Background: Effective management of ocular hypertension requires patients to be persistent with their treatment regimen. We evaluated patients' persistency with hypotensive eyedrops commonly used to treat glaucoma and ocular hypertension.
Methods: This large, population-based, retrospective, cohort study used pharmacy claims data for concessional patients from the Australian Pharmaceutical Benefits Scheme (July 1999–June 2005). Resupply rates for prostaglandins, beta-blockers, alpha-agonists and carbonic anhydrase inhibitors were analysed using life tables and Cox regression. Two populations, based on patients' supply histories, were examined: (i) ‘new to this eyedrop’– patients who had used other hypotensive eyedrops before (presumably, previously diagnosed with glaucoma or ocular hypertension); and (ii) ‘new to any eyedrop’– patients who were using their first hypotensive eyedrop (presumably, newly diagnosed with glaucoma or ocular hypertension).
Results: Data were obtained for 14 359 618 supplies of commonly used hypotensive eyedrops to 357 099 concessional patients. For both populations, resupply rates were highest for prostaglandins or the dorzolamide-timolol combination eyedrops, compared with beta-blockers, alpha-agonists or carbonic anhydrase inhibitors.
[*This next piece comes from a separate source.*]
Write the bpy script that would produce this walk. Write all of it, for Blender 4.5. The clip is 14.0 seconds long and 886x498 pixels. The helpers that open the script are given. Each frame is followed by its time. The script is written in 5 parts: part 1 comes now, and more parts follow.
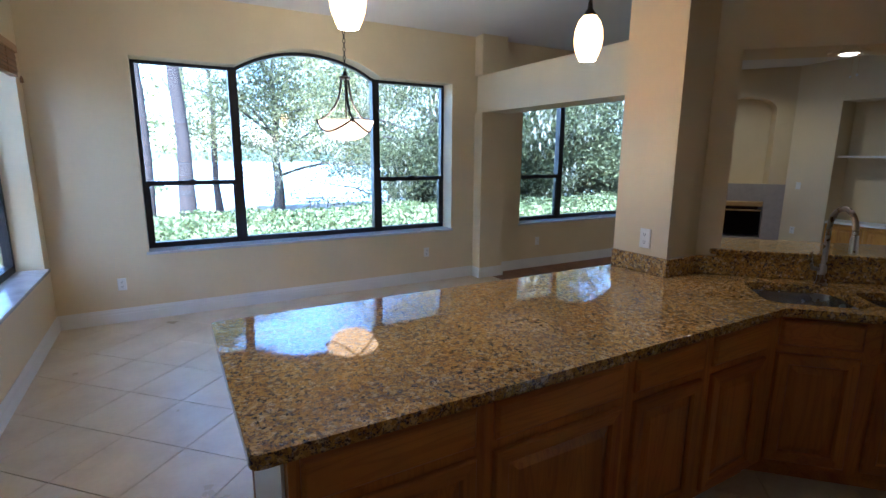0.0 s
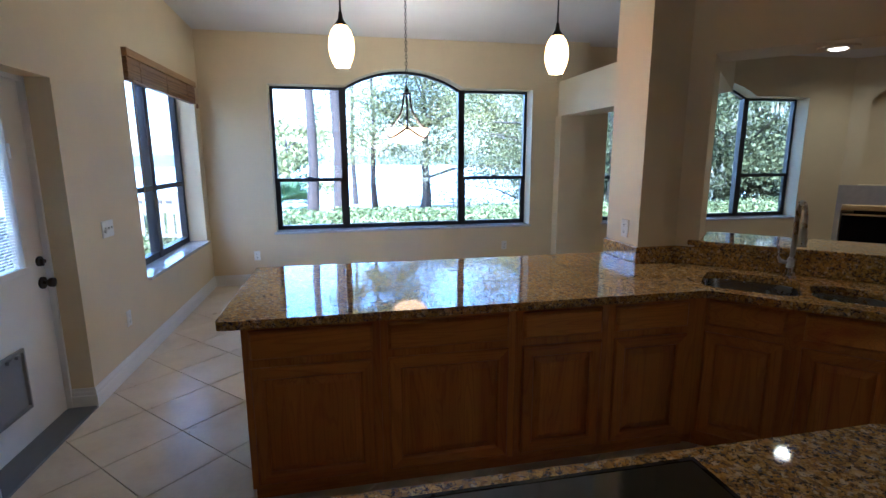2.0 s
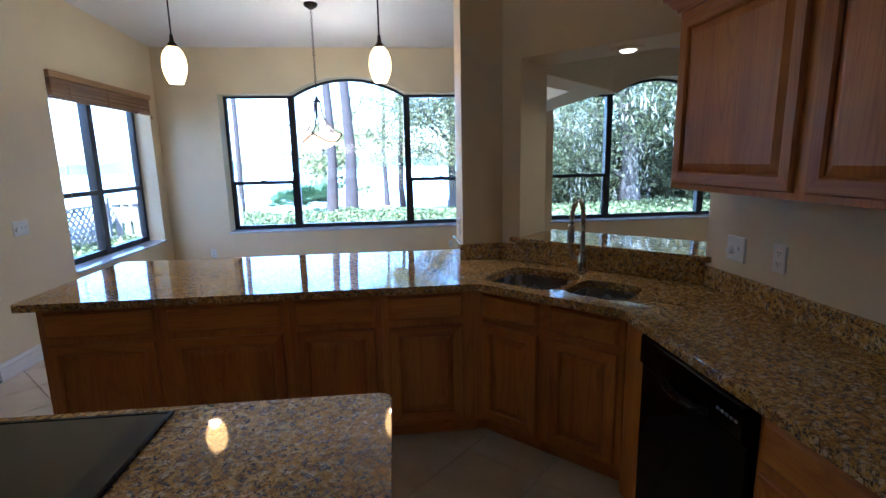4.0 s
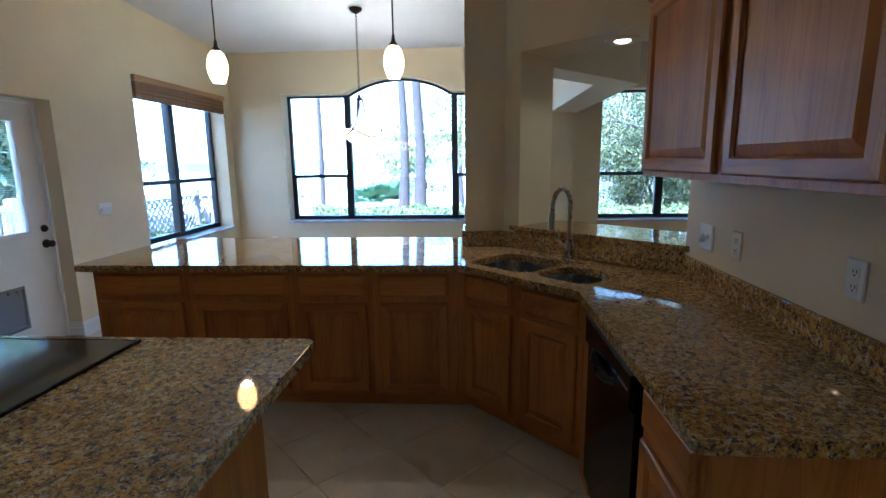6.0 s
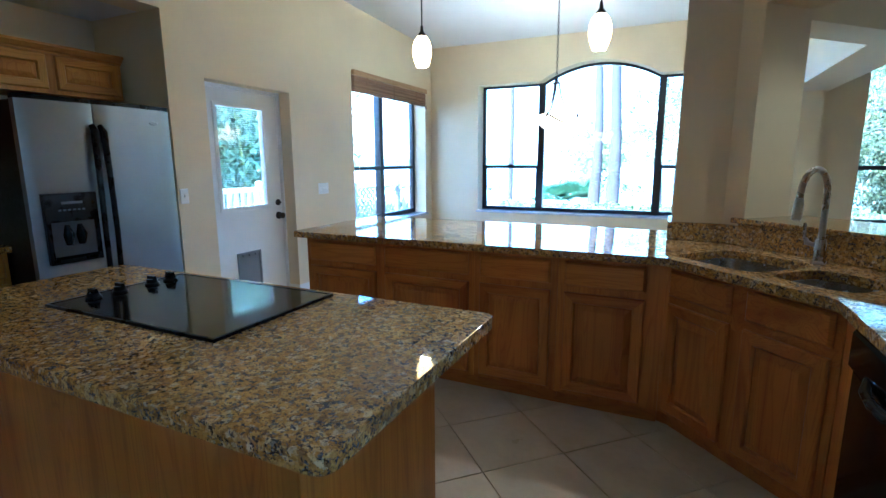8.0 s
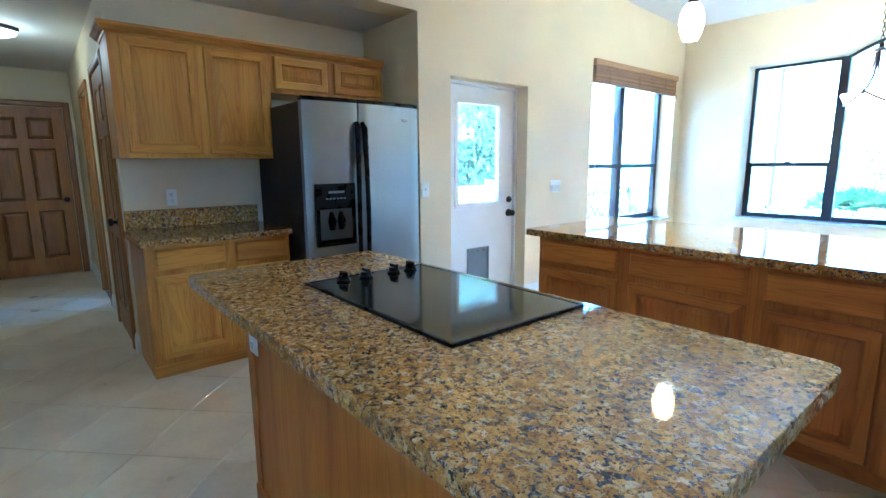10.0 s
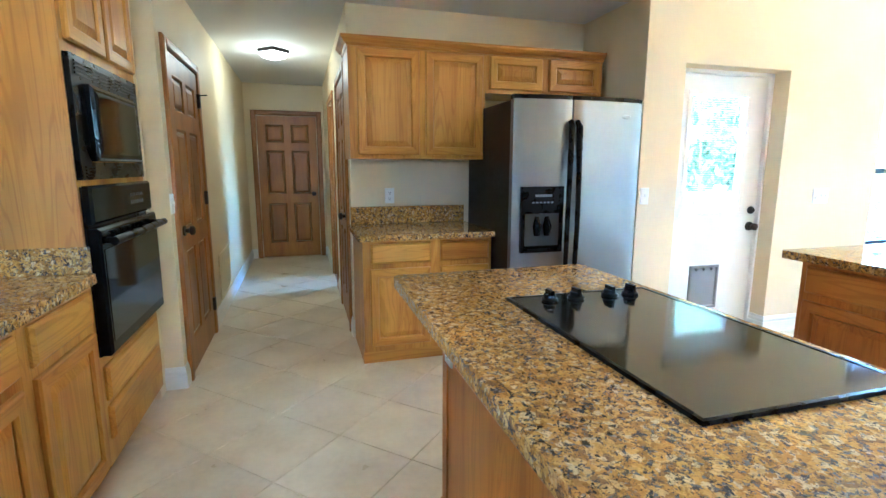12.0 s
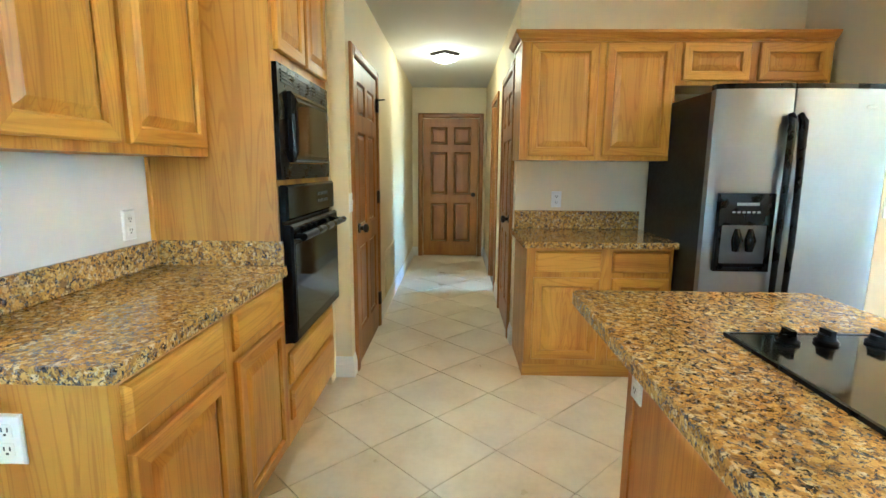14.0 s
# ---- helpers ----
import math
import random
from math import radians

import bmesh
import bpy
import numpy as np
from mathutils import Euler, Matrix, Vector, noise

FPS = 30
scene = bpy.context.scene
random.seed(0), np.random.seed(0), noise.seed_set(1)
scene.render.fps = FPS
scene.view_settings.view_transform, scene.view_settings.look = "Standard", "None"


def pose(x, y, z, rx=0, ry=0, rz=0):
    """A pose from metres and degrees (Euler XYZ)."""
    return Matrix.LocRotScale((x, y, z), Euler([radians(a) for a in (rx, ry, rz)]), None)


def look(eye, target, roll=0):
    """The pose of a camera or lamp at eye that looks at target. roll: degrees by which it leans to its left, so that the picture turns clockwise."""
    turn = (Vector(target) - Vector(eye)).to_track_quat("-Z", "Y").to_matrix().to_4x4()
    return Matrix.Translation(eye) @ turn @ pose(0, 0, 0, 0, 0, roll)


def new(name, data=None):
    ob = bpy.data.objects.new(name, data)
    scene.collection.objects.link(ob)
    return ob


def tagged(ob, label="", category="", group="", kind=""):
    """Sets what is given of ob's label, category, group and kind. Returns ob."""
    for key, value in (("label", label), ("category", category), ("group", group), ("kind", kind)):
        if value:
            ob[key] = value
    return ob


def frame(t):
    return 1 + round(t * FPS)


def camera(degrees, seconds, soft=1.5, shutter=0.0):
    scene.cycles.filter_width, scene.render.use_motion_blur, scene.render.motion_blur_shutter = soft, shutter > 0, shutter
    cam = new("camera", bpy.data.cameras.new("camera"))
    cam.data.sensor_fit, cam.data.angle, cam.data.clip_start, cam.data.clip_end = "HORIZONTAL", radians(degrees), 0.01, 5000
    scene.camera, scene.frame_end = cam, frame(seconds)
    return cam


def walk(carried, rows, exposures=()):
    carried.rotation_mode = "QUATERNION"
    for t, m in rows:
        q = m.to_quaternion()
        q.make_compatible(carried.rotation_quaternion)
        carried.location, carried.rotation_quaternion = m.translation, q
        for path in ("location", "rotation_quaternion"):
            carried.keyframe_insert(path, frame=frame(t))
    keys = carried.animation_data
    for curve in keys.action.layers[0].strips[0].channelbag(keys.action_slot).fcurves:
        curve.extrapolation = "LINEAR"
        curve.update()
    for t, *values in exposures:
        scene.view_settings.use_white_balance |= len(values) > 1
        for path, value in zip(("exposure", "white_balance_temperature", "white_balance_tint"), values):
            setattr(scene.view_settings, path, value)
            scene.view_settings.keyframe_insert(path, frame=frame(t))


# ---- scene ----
cam = camera(84.5, 14.0)
PATH = [
    (0, (-0.155, 0.346, 1.599), (0.811, 2.055, 1.218), 0.4),
    (0.5, (-0.061, 0.029, 1.585), (0.79, 1.8, 1.211), 0.5),
    (1, (0.046, -0.251, 1.586), (0.75, 1.584, 1.217), 0.5),
    (1.5, (0.232, -0.468, 1.592), (0.762, 1.424, 1.219), 0.2),
    (2, (0.502, -0.628, 1.58), (0.89, 1.299, 1.21), -0.2),
    (2.5, (0.785, -0.758, 1.567), (1.073, 1.188, 1.206), -0.6),
    (3, (1.126, -0.859, 1.574), (1.374, 1.091, 1.205), -0.7),
    (3.5, (1.511, -0.939, 1.582), (1.728, 1.015, 1.216), -1.0),
    (3.7, (1.659, -0.992, 1.583), (1.867, 0.963, 1.217), -1.1),
    (6, (2.361, -1.277, 1.502), (2.233, 0.687, 1.146), -0.8),
    (6.5, (2.354, -1.246, 1.475), (2.044, 0.695, 1.107), -0.8),
    (7, (2.346, -1.209, 1.446), (1.879, 0.703, 1.091), -0.8),
    (7.2, (2.342, -1.195, 1.433), (1.803, 0.698, 1.078), -0.6),
    (9.3, (2.133, -0.99, 1.325), (0.819, 0.479, 0.987), -0.4),
    (9.5, (2.1, -0.979, 1.323), (0.719, 0.427, 0.985), -0.4),
    (10, (2.028, -0.95, 1.32), (0.504, 0.301, 0.981), -0.4),
    (10.5, (1.956, -0.918, 1.31), (0.309, 0.165, 0.973), -0.2),
    (11, (1.904, -0.899, 1.31), (0.153, 0.006, 0.971), -0.1),
    (11.5, (1.862, -0.882, 1.317), (0.027, -0.157, 0.988), 0.0),
    (12, (1.815, -0.876, 1.324), (-0.08, -0.328, 0.992), 0.1),
    (12.5, (1.769, -0.875, 1.327), (-0.163, -0.481, 0.993), 0.2),
    (13, (1.73, -0.884, 1.327), (-0.228, -0.645, 0.996), 0.4),
    (13.5, (1.692, -0.912, 1.328), (-0.278, -0.826, 0.999), 0.4),
    (14, (1.648, -0.953, 1.326), (-0.324, -1.003, 0.997), 0.4),
]
walk(cam, [(t, look(eye, target, roll)) for t, eye, target, roll in PATH],
     [(0, 3.58, 4400, 10), (3.7, 3.7, 4300, 11), (7, 4.2, 3950, 2), (9.5, 5.4, 3640, -2), (11, 6.12, 3840, -1), (12.5, 6.6, 4200, -1), (14, 6.75, 4520, -7)])

# ---- world, sun, lamps, exposure ----
world = bpy.data.worlds.new("sky")
scene.world = world
world.use_nodes = True
wn = world.node_tree
sky = wn.nodes.new("ShaderNodeTexSky")
sky.sky_type, sky.sun_disc = "NISHITA", False
sky.sun_elevation, sky.sun_rotation = radians(52), radians(-155)
sky.air_density, sky.dust_density = 1.0, 1.5
bg = wn.nodes["Background"]
bg.inputs[1].default_value = 0.15
wn.links.new(sky.outputs[0], bg.inputs[0])

sun = new("sun", bpy.data.lights.new("sun", "SUN"))
sun.data.energy, sun.data.angle, sun.data.color = 4.5, radians(0.5), (1.0, 0.95, 0.87)
sun.matrix_world = look((-2.6, -5.6, 7.9), (0, 0, 0))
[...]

Among the prostaglandins, there was no significant difference in the risk of ceasing supply between latanoprost and bimatoprost, but the risk was significantly higher for travoprost.
Conclusions: Based on resupply rates from a national pharmacy claims database, patients supplied with ocular hypotensive eyedrops were most persistent with prostaglandin (bimatoprost, latanoprost and travoprost) and dorzolamide-timolol combination eyedrops. Among the prostaglandins, persistency was highest with, and similar between, bimatoprost and latanoprost. Persistency should be taken into account when selecting the most appropriate eyedrop to treat glaucoma and ocular hypertension.